TASK GOAL:
Only the lines from the one holding "scene = bpy.context.scene" through the one holding "of a camera" are to be retyped, exactly as they appear, with both boundary lines included.

COLLECTED MATERIAL:
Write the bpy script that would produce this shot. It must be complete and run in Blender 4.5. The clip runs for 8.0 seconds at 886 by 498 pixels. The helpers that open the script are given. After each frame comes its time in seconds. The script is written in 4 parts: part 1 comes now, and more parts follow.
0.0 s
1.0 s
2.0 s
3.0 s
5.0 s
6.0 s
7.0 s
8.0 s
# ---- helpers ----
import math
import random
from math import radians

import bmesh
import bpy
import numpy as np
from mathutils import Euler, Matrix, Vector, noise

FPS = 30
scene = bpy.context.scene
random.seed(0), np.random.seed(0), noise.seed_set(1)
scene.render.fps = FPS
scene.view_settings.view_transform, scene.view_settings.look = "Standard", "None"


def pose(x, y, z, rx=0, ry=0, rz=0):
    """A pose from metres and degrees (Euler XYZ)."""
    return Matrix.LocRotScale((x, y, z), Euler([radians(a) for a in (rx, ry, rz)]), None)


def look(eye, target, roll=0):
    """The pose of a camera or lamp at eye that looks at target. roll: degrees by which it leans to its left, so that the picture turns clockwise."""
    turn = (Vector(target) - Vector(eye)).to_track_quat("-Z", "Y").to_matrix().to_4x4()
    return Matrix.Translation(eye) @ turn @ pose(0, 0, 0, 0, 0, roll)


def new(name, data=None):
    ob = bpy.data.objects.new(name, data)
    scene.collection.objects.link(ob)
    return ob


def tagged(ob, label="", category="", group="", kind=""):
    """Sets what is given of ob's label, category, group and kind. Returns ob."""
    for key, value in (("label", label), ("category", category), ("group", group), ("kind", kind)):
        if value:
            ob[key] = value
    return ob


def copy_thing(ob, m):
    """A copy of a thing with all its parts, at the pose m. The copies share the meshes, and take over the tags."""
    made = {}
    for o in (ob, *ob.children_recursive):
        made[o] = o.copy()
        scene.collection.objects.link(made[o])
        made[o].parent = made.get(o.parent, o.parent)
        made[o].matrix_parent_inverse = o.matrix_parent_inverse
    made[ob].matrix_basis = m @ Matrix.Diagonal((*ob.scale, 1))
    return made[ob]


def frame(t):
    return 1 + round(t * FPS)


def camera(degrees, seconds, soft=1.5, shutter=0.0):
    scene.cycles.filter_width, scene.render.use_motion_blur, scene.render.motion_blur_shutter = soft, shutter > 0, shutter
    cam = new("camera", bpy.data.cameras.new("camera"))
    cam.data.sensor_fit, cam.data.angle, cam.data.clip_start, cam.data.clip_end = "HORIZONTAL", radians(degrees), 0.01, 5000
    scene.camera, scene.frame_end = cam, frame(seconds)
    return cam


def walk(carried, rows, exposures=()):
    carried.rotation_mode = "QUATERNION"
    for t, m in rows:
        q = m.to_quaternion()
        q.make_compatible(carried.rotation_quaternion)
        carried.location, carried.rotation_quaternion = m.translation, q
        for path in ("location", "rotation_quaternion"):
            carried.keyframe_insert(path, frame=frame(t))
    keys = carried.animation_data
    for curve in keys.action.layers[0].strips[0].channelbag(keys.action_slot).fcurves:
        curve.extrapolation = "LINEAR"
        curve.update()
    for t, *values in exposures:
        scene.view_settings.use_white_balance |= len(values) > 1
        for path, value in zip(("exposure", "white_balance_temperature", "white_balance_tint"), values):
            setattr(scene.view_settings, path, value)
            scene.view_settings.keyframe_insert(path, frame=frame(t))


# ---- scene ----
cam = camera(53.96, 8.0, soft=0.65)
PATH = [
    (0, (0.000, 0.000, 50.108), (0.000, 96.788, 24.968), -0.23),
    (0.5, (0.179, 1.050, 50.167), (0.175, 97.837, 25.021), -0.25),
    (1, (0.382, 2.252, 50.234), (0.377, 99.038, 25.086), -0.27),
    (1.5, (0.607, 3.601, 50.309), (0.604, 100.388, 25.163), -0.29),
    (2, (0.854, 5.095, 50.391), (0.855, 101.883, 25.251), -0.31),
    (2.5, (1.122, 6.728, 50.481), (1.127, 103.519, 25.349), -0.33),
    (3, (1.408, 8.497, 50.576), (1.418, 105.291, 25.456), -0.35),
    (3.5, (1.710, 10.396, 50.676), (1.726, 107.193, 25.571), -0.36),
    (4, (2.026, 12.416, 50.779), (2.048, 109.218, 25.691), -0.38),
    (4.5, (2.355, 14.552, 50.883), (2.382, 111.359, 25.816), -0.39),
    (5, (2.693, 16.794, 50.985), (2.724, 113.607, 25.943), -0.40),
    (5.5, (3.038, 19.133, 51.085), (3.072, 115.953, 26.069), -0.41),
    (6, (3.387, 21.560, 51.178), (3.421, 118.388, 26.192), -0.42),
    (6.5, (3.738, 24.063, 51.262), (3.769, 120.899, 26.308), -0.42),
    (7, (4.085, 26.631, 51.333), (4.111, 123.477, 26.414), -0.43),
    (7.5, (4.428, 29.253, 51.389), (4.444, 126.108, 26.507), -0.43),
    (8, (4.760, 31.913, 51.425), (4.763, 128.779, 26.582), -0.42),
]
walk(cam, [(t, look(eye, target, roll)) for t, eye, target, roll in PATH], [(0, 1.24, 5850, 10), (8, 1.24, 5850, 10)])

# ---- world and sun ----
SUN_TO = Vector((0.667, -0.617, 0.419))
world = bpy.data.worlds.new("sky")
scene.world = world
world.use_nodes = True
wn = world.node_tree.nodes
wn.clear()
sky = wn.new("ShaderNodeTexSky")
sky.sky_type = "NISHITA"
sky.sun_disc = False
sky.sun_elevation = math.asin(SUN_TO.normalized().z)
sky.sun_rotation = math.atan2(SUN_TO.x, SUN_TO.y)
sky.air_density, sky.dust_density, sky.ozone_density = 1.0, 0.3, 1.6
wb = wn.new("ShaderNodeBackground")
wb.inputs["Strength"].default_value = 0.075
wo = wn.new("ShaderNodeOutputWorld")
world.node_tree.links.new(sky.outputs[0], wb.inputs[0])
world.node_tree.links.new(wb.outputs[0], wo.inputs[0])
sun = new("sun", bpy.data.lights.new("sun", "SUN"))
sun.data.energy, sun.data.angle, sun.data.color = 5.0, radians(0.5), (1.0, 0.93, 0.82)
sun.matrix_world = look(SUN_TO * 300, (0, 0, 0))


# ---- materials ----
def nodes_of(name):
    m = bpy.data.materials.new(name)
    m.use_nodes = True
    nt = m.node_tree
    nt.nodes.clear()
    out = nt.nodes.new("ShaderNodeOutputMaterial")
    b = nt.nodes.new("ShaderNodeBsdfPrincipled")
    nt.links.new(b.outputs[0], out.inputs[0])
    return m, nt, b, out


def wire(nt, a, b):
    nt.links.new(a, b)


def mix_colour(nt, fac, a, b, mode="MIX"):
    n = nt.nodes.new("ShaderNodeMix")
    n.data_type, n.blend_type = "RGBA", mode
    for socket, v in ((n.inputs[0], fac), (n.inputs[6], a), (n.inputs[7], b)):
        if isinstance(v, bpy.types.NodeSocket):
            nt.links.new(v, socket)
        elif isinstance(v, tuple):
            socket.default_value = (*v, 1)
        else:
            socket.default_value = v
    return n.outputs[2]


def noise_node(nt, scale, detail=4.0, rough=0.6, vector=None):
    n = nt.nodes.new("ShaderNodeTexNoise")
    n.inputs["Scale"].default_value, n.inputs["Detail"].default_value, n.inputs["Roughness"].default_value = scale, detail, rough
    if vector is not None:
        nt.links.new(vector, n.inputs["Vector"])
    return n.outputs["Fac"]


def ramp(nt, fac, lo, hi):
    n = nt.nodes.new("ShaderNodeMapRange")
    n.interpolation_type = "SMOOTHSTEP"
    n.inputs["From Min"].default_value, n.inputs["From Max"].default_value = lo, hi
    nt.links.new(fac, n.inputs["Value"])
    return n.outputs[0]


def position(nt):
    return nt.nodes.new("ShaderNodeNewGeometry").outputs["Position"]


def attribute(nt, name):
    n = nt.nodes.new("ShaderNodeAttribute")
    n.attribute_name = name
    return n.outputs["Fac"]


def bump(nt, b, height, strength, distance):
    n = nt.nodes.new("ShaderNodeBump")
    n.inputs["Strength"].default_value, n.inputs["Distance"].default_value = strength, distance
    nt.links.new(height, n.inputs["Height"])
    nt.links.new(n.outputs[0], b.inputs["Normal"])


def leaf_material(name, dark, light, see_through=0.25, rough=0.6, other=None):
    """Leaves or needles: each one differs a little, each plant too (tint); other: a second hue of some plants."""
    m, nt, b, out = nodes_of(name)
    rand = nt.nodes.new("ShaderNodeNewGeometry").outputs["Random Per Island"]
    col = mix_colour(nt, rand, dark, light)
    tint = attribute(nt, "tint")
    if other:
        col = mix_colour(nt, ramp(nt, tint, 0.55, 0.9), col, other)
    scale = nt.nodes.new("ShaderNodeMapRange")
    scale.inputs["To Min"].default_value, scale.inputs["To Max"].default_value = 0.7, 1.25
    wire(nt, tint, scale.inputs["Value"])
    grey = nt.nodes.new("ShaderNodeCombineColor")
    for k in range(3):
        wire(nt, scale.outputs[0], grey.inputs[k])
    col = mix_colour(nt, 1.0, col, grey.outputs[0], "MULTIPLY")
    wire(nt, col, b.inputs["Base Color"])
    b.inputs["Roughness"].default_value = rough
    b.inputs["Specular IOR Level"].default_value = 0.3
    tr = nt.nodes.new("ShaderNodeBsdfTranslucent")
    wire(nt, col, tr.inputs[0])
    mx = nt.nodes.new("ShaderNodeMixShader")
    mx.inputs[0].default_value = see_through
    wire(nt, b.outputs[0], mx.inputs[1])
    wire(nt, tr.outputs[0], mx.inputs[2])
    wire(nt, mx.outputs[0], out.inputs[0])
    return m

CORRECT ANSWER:
scene = bpy.context.scene
random.seed(0), np.random.seed(0), noise.seed_set(1)
scene.render.fps = FPS
scene.view_settings.view_transform, scene.view_settings.look = "Standard", "None"


def pose(x, y, z, rx=0, ry=0, rz=0):
    """A pose from metres and degrees (Euler XYZ)."""
    return Matrix.LocRotScale((x, y, z), Euler([radians(a) for a in (rx, ry, rz)]), None)


def look(eye, target, roll=0):
    """The pose of a camera or lamp at eye that looks at target. roll: degrees by which it leans to its left, so that the picture turns clockwise."""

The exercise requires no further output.